What if we can design a mechanism that uses (2) to capture the rents from (1). Enter the following information auction:

  1. The SEC will run two auctions on the open market. One for permits granting the right to early information, and the other for the extent by which each permit-holder will be granted said early information.
  2. Call the second auction the “market for milliseconds”. The SEC secretly sets the maximum number of “milliseconds” by which someone can access information before the public release. Traders then compete to buy the number of milliseconds that maximizes expected profit.
  3. Then the SEC auctions a limited number of permits, for which there is a captive demand as milliseconds are useless without at least one permit. (Rents from the rentiers).
  4. The difference between this and a classic auction as (somewhat sarcastically) supposed by Neil Irwin is the ability to buy the precise extent of information expedition. This is critical in automatic rent elimination.

While the dual-auction may seem like an unnecessary complexity, it both increases revenues and is required to bind profit from information to profit from early information, which is in some way rivalrous, though not technically (the value of my time premium is inversely proportional to the extent of yours). It “discretizes” the market into “buy” and “don’t buy” rather than “buy a little”, as if you bought just one millisecond you would then realize it is not worth it to buy a whole permit. But, if you buy a millisecond at the margin, it is ceteris paribus more worthwhile for me to follow-suit. This is the necessary positive feedback loop. Firms will now keep buying milliseconds until the profit of the information itself is lost. But between “buy” and “not buy”, the former will be the dominant strategy.

This is a prisoner’s dilemma for traders. Ideally, they would all collude to ignore the auction altogether, waiting for the public release of information. But if everyone else colludes, it’s extremely lucrative for me to buy many milliseconds and just one permit. They will all “defect”, creating a competitive market for early information.

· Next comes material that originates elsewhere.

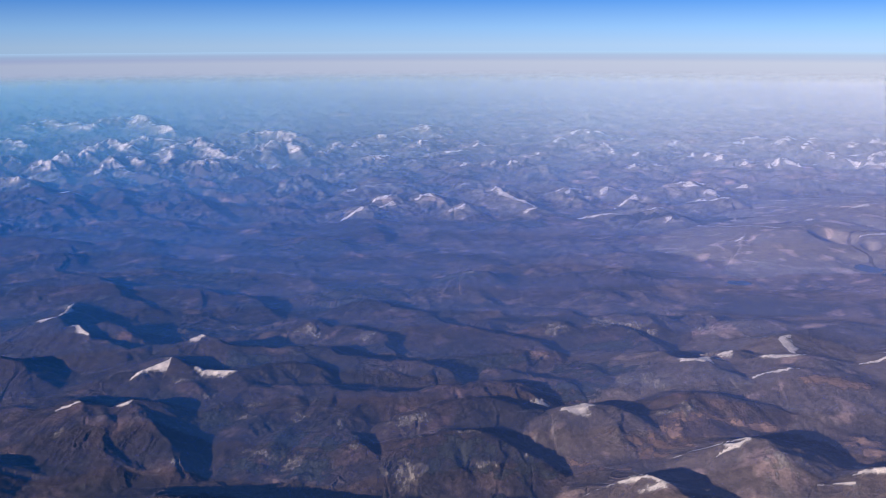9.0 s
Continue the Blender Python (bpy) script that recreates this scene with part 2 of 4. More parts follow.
ridge("heath", [(-36.6, 202.2, 4.3), (-32.2, 196.9, 3.4), (-28.0, 192.6, 2.4), (-23.2, 190.7, 1.6)], grade=(0.29, 0.4), spur=True)
ridge("heath", [(-22.5, 197.3, 3.5), (-18.7, 192.6, 3.0), (-12.7, 190.4, 2.2), (-8.0, 187.9, 1.4)], grade=(0.29, 0.48), spur=True)
ridge("heath", [(-104.5, 216.4, 1.6), (-102.5, 221.2, 2.6), (-99.5, 223.9, 4.0), (-95.4, 222.4, 5.0), (-90.0, 215.4, 5.0), (-87.7, 215.2, 5.2), (-83.8, 210.1, 4.6), (-81.3, 207.4, 4.4), (-76.6, 204.7, 4.2), (-71.2, 200.6, 4.0), (-67.8, 204.2, 4.1), (-61.5, 204.0, 4.4)], grade=(0.33, 0.64), snow=[(0.14, 0.23), (0.39, 0.55)], reach_down=0.1)
ridge("heath", [(-84.1, 210.8, 4.4), (-85.3, 219.1, 4.3), (-83.4, 220.4, 4.6), (-77.9, 216.0, 4.4), (-75.0, 212.9, 4.0), (-72.6, 212.2, 3.0)], grade=(0.33, 0.6), spur=True)
ridge("heath", [(-95.7, 223.1, 4.8), (-97.8, 233.2, 3.6), (-100.2, 245.7, 2.2)], grade=(0.32, 0.4), snow=[(0.0, 1.0)], reach_down=0.1, spur=True)
ridge("heath", [(-84.3, 158.5, 1.0), (-80.0, 162.4, 2.0), (-75.0, 164.9, 3.4), (-72.3, 166.2, 4.4), (-69.3, 166.9, 5.3), (-66.1, 166.0, 4.8), (-63.2, 166.0, 4.6), (-59.8, 167.2, 5.2), (-57.7, 168.0, 5.0), (-55.6, 168.9, 4.0), (-53.4, 169.3, 2.4)], grade=(0.3, 0.6), snow=[(0.37, 0.52), (0.71, 0.81)], reach_down=0.18)
ridge("heath", [(-69.5, 167.5, 5.1), (-66.3, 161.7, 4.4), (-65.1, 157.0, 3.2), (-64.6, 152.2, 2.2), (-64.4, 146.8, 1.2)], grade=(0.27, 0.34), spur=True)
ridge("heath", [(-59.9, 167.4, 5.1), (-55.4, 161.1, 4.6), (-51.5, 155.3, 3.6), (-47.4, 149.5, 2.4), (-44.4, 146.2, 1.0)], grade=(0.29, 0.55), spur=True)
ridge("heath", [(-66.2, 166.3, 4.7), (-62.8, 160.1, 4.3), (-61.1, 156.3, 3.5), (-60.1, 151.8, 2.9), (-55.4, 147.4, 2.1), (-50.4, 145.1, 1.0)], grade=(0.29, 0.52), spur=True)
ridge("heath", [(-43.6, 181.0, 3.0), (-39.0, 177.9, 3.9), (-32.3, 176.8, 4.2), (-28.3, 178.6, 4.1), (-23.7, 176.7, 4.0), (-17.0, 174.3, 4.0), (-10.7, 175.2, 4.2), (-8.6, 174.6, 4.2), (-4.9, 175.9, 4.4), (-2.8, 178.4, 4.5), (-0.1, 178.0, 4.3), (6.5, 180.3, 4.4), (9.7, 179.5, 4.2), (12.8, 176.8, 3.4), (15.9, 175.1, 2.0)], grade=(0.27, 0.55), crest=1.4)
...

The government can do this for the release of every bit of market-important information:

  • Job numbers
  • Barack Obama’s nomination for Treasury Secretary
  • Who will replace Ben Bernanke?
  • Would Obama have signed Obamacare? Dodd-Frank?

I don’t think the market should earn profits from government reports or policy decisions. You can think of this as an automatically-tuned financial transactions tax. This would ideally be very low during most times, but whenever the government releases information, all trades induced by said release should be taxed at a firm’s Bayesian prior that it is accurate. (From the government, this would naturally be certain). The dual auction accomplishes precisely this.

The maximum time period by which the information can be expedited is the total milliseconds on the open market. But it will always be less than that unless one person purchases the whole market. In this case, the government can still capture all rents. On the second market for the permit to use that information, the SEC should just keep purchasing permits from itself driving the market price to the point where the buyer is indifferent. (The structure of an auction makes it quite possible to determine the reservation price). Of course, this is highly unlikely to happen, but is a good illustration of the reason why two markets are required.

It is natural that the government should command the quantity, and not the price, of information. Given a certain price, the government cannot limit the maximum time by which information can be expedited, which is not a desirable uncertainty. Further, auctions in this case better lend themselves to market-controlled rent elimination.

I hope this clarifies the process, and I’m eager to see where else a similar methodology can be used to cancel rents.